La crise, connais plus. La bourse de Paris a effacé la catastrophe Lehman Brothers, et c’est donc une bonne nouvelle, saluée depuis hier par la presse. Mais une bonne nouvelle étrange qui vient consacrer le divorce entre l’économie, qui va mieux, et les Français, qui vivent plus mal.
Cette distorsion ne date pas d’hier. On l’a vue monter en puissance à partir des années 1980, quand les bourses se sont mises à déguster les catastrophes sociales. Il suffisait qu’un PDG prononce les mots magiques, “plan social” ou “réduction d’effectifs”, pour que le cours des entreprises concernées bondisse dans les minutes suivantes.
D’un côté les lettres de licenciements, le malheur des salariés, les régions dévastées, et de l’autre les acclamations, les dividendes, la certitude scientifique des experts économiques, saluant la décision des capitaines d’industrie, certes cruelle, mais salutaire à long terme.
Souffrir pour être beau, avoir mal pour aller mieux, telle était, et telle est toujours cette philosophie, déclinée à l’échelon des grandes entreprises, on l’a vu récemment chez EADS qui taille dans ses effectifs alors qu’elle va bien, mais aussi à l’échelon des États, on le constate avec les descentes périodiques de la célèbre Troïka dans le sud de l’Europe.
Ainsi les marchés vont leur vie autonome, sans s’occuper du sort des simples citoyens. Quand les bourses vont mal, elles entraînent tout le monde dans leur chute, mais quand elles vont mieux, quand la confiance est revenue, quand les affaires ont repris, quand le moral est à la hausse, elles gardent leurs bénéfices pour elle.
Conséquence, alors que le Cac 40 vient d’effacer la crise, on peut noter, accessoirement, que le chômage est passé de 8,3 à 10,9 % en France, de 6 à 12 % en Italie, de 3 à 6 % aux Pays-Bas, de 8 à 15 % au Portugal, de 8 à 26 % en Espagne, de 8 à 28 % en Grèce. Cinq ans après, l’économie va mieux mais les gens vont plus mal, on ne peut pas mieux souligner le découplage extraordinaire entre le bulletin de santé général et le destin des Français, et des Européens, dans leur vie de tous les jours.

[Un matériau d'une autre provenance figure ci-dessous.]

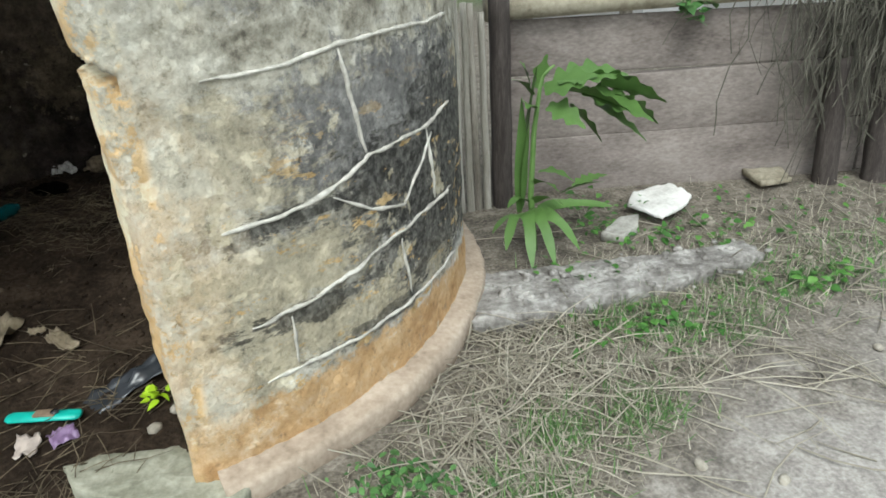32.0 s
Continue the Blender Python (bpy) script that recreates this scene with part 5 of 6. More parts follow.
bm = bmesh.new()
for k, (a, d, g) in enumerate(((8, 0.034, 0.012), (-30, 0.030, 0.010), (40, 0.036, 0.011), (10, 0.016, 0.007), (70, 0.040, 0.008), (-10, 0.046, 0.007))):
    q = Vector((0.731, 0.25, 2.5935)) + (Matrix.Rotation(radians(a), 4, "Z") @ RIGHT_DIR.to_4d()).to_3d() * d
    lump(bm, q, (g * 1.5, g * 0.7, 0.0015), rnd, k * 3.3, 0.6, 3)
part("stain", bm, M_VERDURE, disc, "green algae stain")

# rubble left at the foot of the right loophole's opening
for i, (az, r, z, s) in enumerate(((61.8, 0.678, 1.985, 0.03), (61.8, 0.693, 2.065, 0.035), (63.7, 0.733, 2.03, 0.045), (60.4, 0.688, 2.12, 0.032), (69.3, 0.748, 2.05, 0.05), (64.6, 0.688, 2.11, 0.03), (61.8, 0.708, 1.98, 0.03), (75.8, 0.788, 2.06, 0.05), (82.4, 0.788, 2.09, 0.05), (66.5, 0.688, 1.94, 0.028), (86.1, 0.768, 2.1, 0.04))):
    ob = tagged(part("rubble_stone", lump(bmesh.new(), polar(az, r, z), (s * 0.9, s * 0.8, s * 0.6), rnd, i * 4.7, 0.8, 3), M_RUBBLE if i % 3 else M_TANSTONE), "rough rubble stone wedged in the loophole", "stone", "rubble in the loophole")
bm = bmesh.new()
for k in range(9):
    az, z = rnd.uniform(66, 84), rnd.uniform(2.02, 2.12)
    pts = [polar(az + rnd.uniform(-1, 1) * j * 0.6, r_in(az) - 0.004 - 0.006 * math.sin(j), z - 0.07 * j) for j in range(rnd.randint(3, 5))]
    tube(bm, pts, 0.0013, 4)
tagged(part("dry_roots", bm, M_STRAW), "thin dry roots hanging from the loophole", "roots", kind="stuff")
# a dry root on the left wall
pts = [on_wall(az, z, 0.003) for az, z in ((-131.5, 0.83), (-134, 0.75), (-136, 0.67), (-138, 0.59), (-139, 0.51), (-140.5, 0.41), (-141, 0.31))]
tagged(part("dry_root", tube(bmesh.new(), pts, [0.0015, 0.0025, 0.002, 0.003, 0.002, 0.0025, 0.0015], 6), M_PEBBLE), "thin pale root clinging to the plaster", "root")


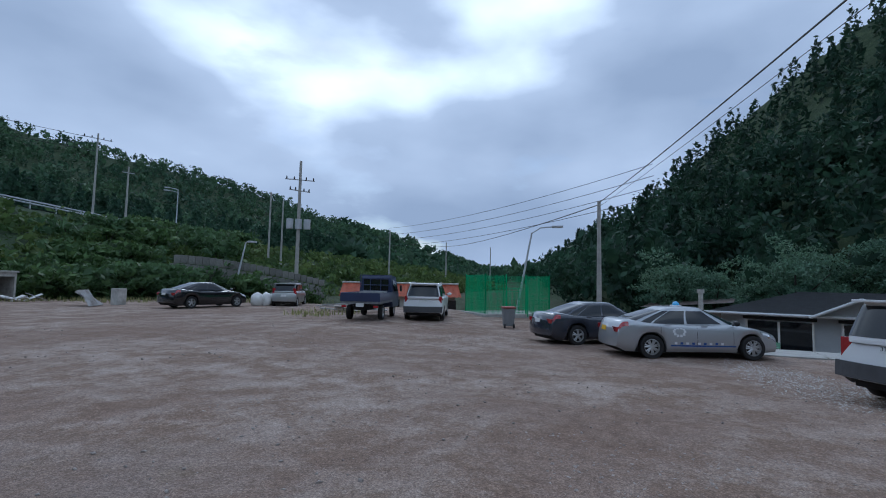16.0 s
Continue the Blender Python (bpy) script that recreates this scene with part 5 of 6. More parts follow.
# ---- hoses ----
def hose(name, pts, r, material, label):
    bm = bmesh.new()
    cu = []
    P = [Vector((x, y, gz(x, y) + 0.03 + dz)) for x, y, dz in pts]
    for i in range(len(P) - 1):
        p0, p1, p2, p3 = P[max(i - 1, 0)], P[i], P[i + 1], P[min(i + 2, len(P) - 1)]
        for k in range(8):
            t = k / 8
            cu.append(0.5 * ((2 * p1) + (p2 - p0) * t + (2 * p0 - 5 * p1 + 4 * p2 - p3) * t * t + (3 * p1 - p0 - 3 * p2 + p3) * t ** 3))
    tube(bm, cu + [P[-1]], r, 8)
    ob = bm_mesh(name, bm, material, smooth=True)
    return tagged(ob, label, "hose", "irrigation hoses")


M_PURPLE = mat("purple_hose", (0.10, 0.06, 0.21), 0.5, vary=0.15)
M_PALEHOSE = mat("pale_hose", (0.42, 0.42, 0.48), 0.5, vary=0.15)
hose("hose", [(-4.10, 5.80, 0.01), (-3.98, 5.74, 0), (-3.78, 5.93, 0), (-3.82, 6.24, 0.01), (-3.84, 6.55, 0.01), (-3.61, 6.92, 0), (-3.50, 7.5, 0), (-3.54, 9.0, 0), (-3.69, 11.16, 0), (-4.3, 18, 0), (-5.5, 30, 0)], 0.016, M_PURPLE, "purple irrigation hose curving into the corn rows")
hose("hose", [(-4.06, 5.76, 0.03), (-4.18, 5.99, 0.01), (-4.50, 6.26, 0.01), (-4.70, 6.5, 0.01), (-4.62, 6.95, 0), (-4.66, 7.6, 0), (-4.80, 9.2, 0), (-5.05, 12.57, 0), (-5.7, 20, 0), (-6.9, 30, 0)], 0.016, M_PALEHOSE, "pale grey irrigation hose curving into the corn rows")

# ---- tarpaulin bundle ----
bundle = empty("tarpaulin_bundle", pose(-3.22, 3.75, gz(-3.22, 3.75) - 0.02) @ Matrix.Diagonal((0.74, 0.74, 0.62, 1)))
tagged(bundle, "tall bundle wrapped in blue tarpaulin with red straps", "bundle")
M_TARP = mat("blue_tarpaulin", (0.012, 0.15, 0.34), 0.42, second=(0.008, 0.08, 0.2), scale=5, grain=0.08)
M_STRAP = mat("red_strap", (0.62, 0.05, 0.04), 0.6, vary=0.15)
bm = bmesh.new()
prev = None
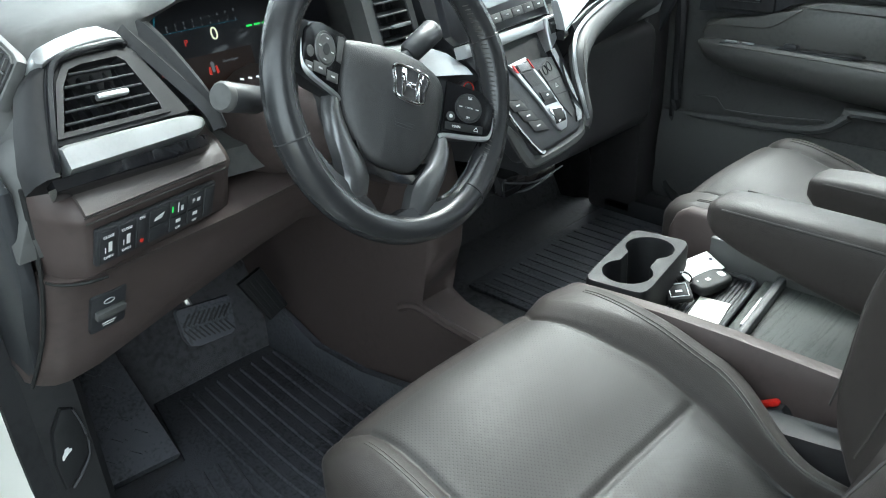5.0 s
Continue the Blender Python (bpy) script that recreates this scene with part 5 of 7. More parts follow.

Ça va donc mieux, sauf que nous allons plus mal, et l’hiatus est d’autant plus ressenti qu’il est le moteur des discours politiques. Plus la bonne santé de l’économie paraît indépendante du bien-être des populations, et plus les responsables ne parlent que de cet idéal. Exemple, à quoi le président de la République s’est-il consacré pendant sa conférence de presse ? À un cap où la France retrouverait sa puissance, en allégeant les charges de ses entreprises.
Les Français seront-ils concernés par cet horizon statistique au moment où leur vie paraît déconnectée des performances économiques ? Alors que l’Institut Ipsos, France Inter, le journal Le Monde, la Fondation Jean Jaurès et le Cevipof constatent aujourd’hui, dans une enquête, la profonde défiance du public vis-à-vis des politiques, il y a là plus qu’une fracture. Un grand malentendu, qui ne se résoudra pas par un nouveau discours en direction des troupes, mais plutôt par la réparation du sonotone des chefs.